I was learning (practicing to solve) simplifying the rational expressions. I know how to simplify the rational expressions... but I can't understand some part of the questions.
The question that I can't understand
If you look at this image, you could see sentence "First, let's set the denominator equal to zero and solve for n:", and there is "Select all that apply." too.
But, there was no any explanations about it must be denominator = 0. I found it just in hint, not a basic question..
So... why solving equation and suppose that denominator = 0 are related to simplifying the rational expressions?

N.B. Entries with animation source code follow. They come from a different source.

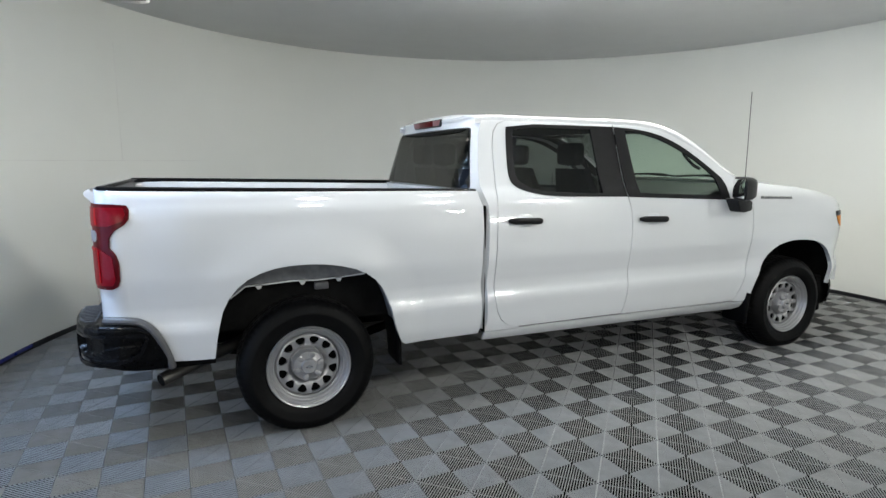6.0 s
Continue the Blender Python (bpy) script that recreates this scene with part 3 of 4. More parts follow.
def windscreen(u, v):
    y = -1 + 2 * u
    wide = 0.700 + 0.075 * v
    top = Vector((2.665 + 0.05 * (1 - y * y), y * wide, RAIL_Z(2.62) + 0.020 * (1 - y * y) - 0.012))
    low = Vector((3.46 + 0.16 * (1 - y * y), y * wide, 1.405 - 0.01 * (1 - y * y)))
    p = top.lerp(low, v)
    return p + Vector((0.05, 0, 0.06)) * math.sin(math.pi * v) * 0.45


grid_part("windscreen", windscreen, 24, 16, GLASS_FRONT, truck, None, "lightly tinted windscreen")
grid_part("windscreen_band", lambda u, v: windscreen(u, v * 0.07) + Vector((0.003, 0, 0.003)), 24, 2, TRIM_BLACK, truck)
bm = sheet([[Vector((3.44 + 0.155 * (1 - (y / 10) ** 2) + 0.16 * k, y / 10 * 0.775, 1.396 - 0.012 * k)) for y in range(-10, 11)] for k in (0, 0.5, 1)])
part("cowl", bm, BLACK, truck, "black plastic cowl under the windscreen")
# wipers, a resting pair with arms
for y0, y1 in ((-0.62, -0.02), (0.10, 0.68)):
    w = [(3.60 - 0.05 * abs(y0 + (y1 - y0) * k / 8) , y0 + (y1 - y0) * k / 8, 1.412 + 0.012 * math.sin(math.pi * k / 8)) for k in range(9)]
    wiper = part("wiper", tube(w, 0.009, 6), BLACK, truck)
    part("wiper_arm", tube([(3.70, y0, 1.405), (3.66, y0 + 0.1, 1.425), (3.58, (y0 + y1) / 2, 1.428)], 0.008, 6), BLACK, wiper)

HOOD_Z = smooth_curve([(3.50, 1.390), (3.70, 1.370), (4.00, 1.346), (4.25, 1.311), (4.45, 1.264), (4.60, 1.206), (4.72, 1.142)])


def hood(u, v):
    y = -1 + 2 * u
    x0, x1 = 3.52 + 0.13 * (1 - y * y), 4.70 + 0.16 * (1 - abs(y) ** 2.4)
    x = x0 + (x1 - x0) * v
    half = 0.865 - 0.055 * sstep(3.6, 4.7, x) - 0.05 * sstep(4.4, 4.8, x)
    ya = abs(y)
    bulge = (0.006 + 0.040 * sstep(3.65, 4.30, x)) * (1 - sstep(0.50, 0.78, ya)) * (1 - 0.40 * sstep(4.45, 4.80, x)) + 0.008 * (1 - ya)
    z = HOOD_Z(min(x - 0.14 * (1 - ya ** 2.4) * sstep(4.2, 4.8, x), 4.74)) + bulge - 0.016 * sstep(0.93, 1.0, ya)
    return Vector((x, y * half, z))


grid_part("hood", hood, 56, 44, PAINT, truck, (0, 0, -0.03), "white hood with two raised ridges")

# rear wall of the cab with its window
BACK_X = smooth_curve([(1.30, 1.040), (1.38, 1.048), (1.76, 1.112), (1.80, 1.114), (1.86, 1.112)])
CORNER_X = smooth_curve([(z, x + 0.004) for x, z in CAB_REAR])


def back(s, z):
    """The cab's back: s runs across, and meets the side panels at its ends."""
    k = min(1.0, abs(s) / SECTION(z)) ** 5
    return Vector((BACK_X(z) * (1 - k) + CORNER_X(min(z, 1.805)) * k, s, z))


def back_facing(s, z):
    return back(-s, z)


half_back = [(0, 0.47)] + [(SECTION(z) - 0.004, z) for z in (0.47, 0.52, 0.57, 0.62, 0.66, 0.69, 0.73, 0.80, 1.0, 1.18, 1.27, 1.335, 1.40, 1.48, 1.55, 1.63, 1.70, 1.76, 1.80)]
half_back += [(0.70, 1.820), (0.66, 1.829), (0.60, 1.834), (0.48, 1.840), (0.3, 1.844), (0, 1.846)]
back_outline = half_back + [(-x, z) for x, z in half_back[::-1][1:-1]]
half_glass = [(0, 1.374), (0.790, 1.372), (0.805, 1.38), (0.80, 1.41), (0.705, 1.735), (0.69, 1.757), (0.66, 1.764), (0, 1.768)]
glass_outline = half_glass + [(-x, z) for x, z in half_glass[::-1][1:-1]]
cab_back = skin("cab_back", back_facing, back_outline, [glass_outline], PAINT, truck, -1, 0.05, 0.03, 0, "white back wall of the cab")
def rear_pane(s, z):
    """The slightly hollow pane, which leans a little more than its surround."""
    k = sstep(0.69, 0.80, abs(s))
    return Vector((1.086 + 0.34 * (z - 1.58) - 0.03 * s * s, -s, z)).lerp(back(-s, z), k)


skin("rear_window", rear_pane, glass_outline, [], GLASS_BACK, cab_back, -1, 0.05, 0.004, -0.004, "dark rear window")
half_seal = [(0, 1.381), (0.783, 1.379), (0.79, 1.41), (0.697, 1.732), (0.66, 1.756), (0, 1.760)]
seal = half_seal + [(-x, z) for x, z in half_seal[::-1][1:-1]]
skin("rear_window_seal", back_facing, glass_outline, [seal], TRIM_BLACK, cab_back, -1, 0.1, 0.006, 0.001)
SMOKED = lens("smoked_red_lens", (0.20, 0.10, 0.105))
# high brake lamp under the roof lip: red with a clear lens at either end
chmsl = part("high_brake_lamp", prism([(-0.292, 1.842), (0.292, 1.842), (0.258, 1.790), (-0.258, 1.790)], "x", 1.098, 1.14, 0.006), LAMP_BLACK, truck, "red high-mounted brake lamp with clear ends")
part("red_lens", prism([(-0.135, 1.837), (0.135, 1.837), (0.135, 1.796), (-0.135, 1.796)], "x", 1.094, 1.10, 0.003), DARK_RED, chmsl)
for k in (-1, 1):
    q = [(k * 0.14, 1.836), (k * 0.276, 1.836), (k * 0.250, 1.797), (k * 0.14, 1.797)]
    part("clear_lens", prism(q, "x", 1.094, 1.10, 0.003), SMOKED, chmsl)
# antenna foot behind the windscreen and the long mast on the fender
part("roof_fin", prism([(2.77, 1.822), (2.87, 1.790), (2.80, 1.858), (2.775, 1.862)], "y", -0.03, 0.03, 0.008), BLACK, truck, "small black roof antenna fin")
mast = part("antenna", tube([(3.545, -0.80, 1.37), (3.548, -0.798, 1.60), (3.561, -0.785, 2.09)], 0.0026, 6), TRIM_BLACK, truck, "thin black mast antenna")
foot = part("antenna_foot", lathe([(0.0, 0.0), (0.018, 0.0), (0.012, 0.02), (0.004, 0.03)], 12), BLACK, mast)
foot.matrix_basis = Matrix.Translation((3.545, -0.80, 1.38)) @ Matrix.Rotation(radians(90), 4, "X")


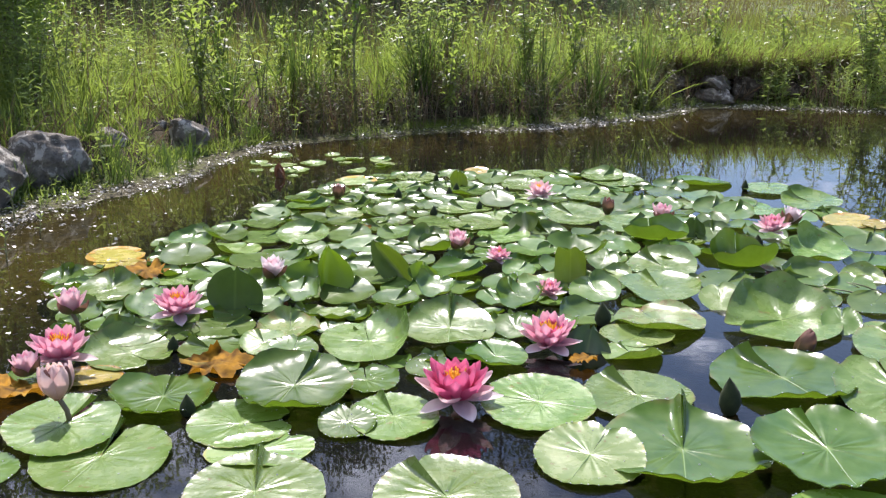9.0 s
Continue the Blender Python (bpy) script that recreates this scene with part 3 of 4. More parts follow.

And why we suppose denominator = 0 and we don't touch numerator..?
Is there any mathematical relationships between them?
I hope you (expert) will answer to my question, thanks.
The problem is that division by $0$ is undefined. Thus, before we begin simplifying an expression, we want to know when it is undefined. Remember that $0$ divided by something else is just $0$, so we don't need to worry about the numerator.
For example, the expression $\frac{1+x}{x}$ is undefined at $x=0$, but when $x=-1$, we just get $\frac{0}{-1}=0$.
As another example, consider $\frac{x}{x}$. Clearly this is just equal to $1$. However, the fraction is still undefined at $x=0$. That is because $\frac{0}{0}$ is undefined. To compensate, we can write that $\frac{x}{x}$ is equal to $1$ when $x\neq 0$.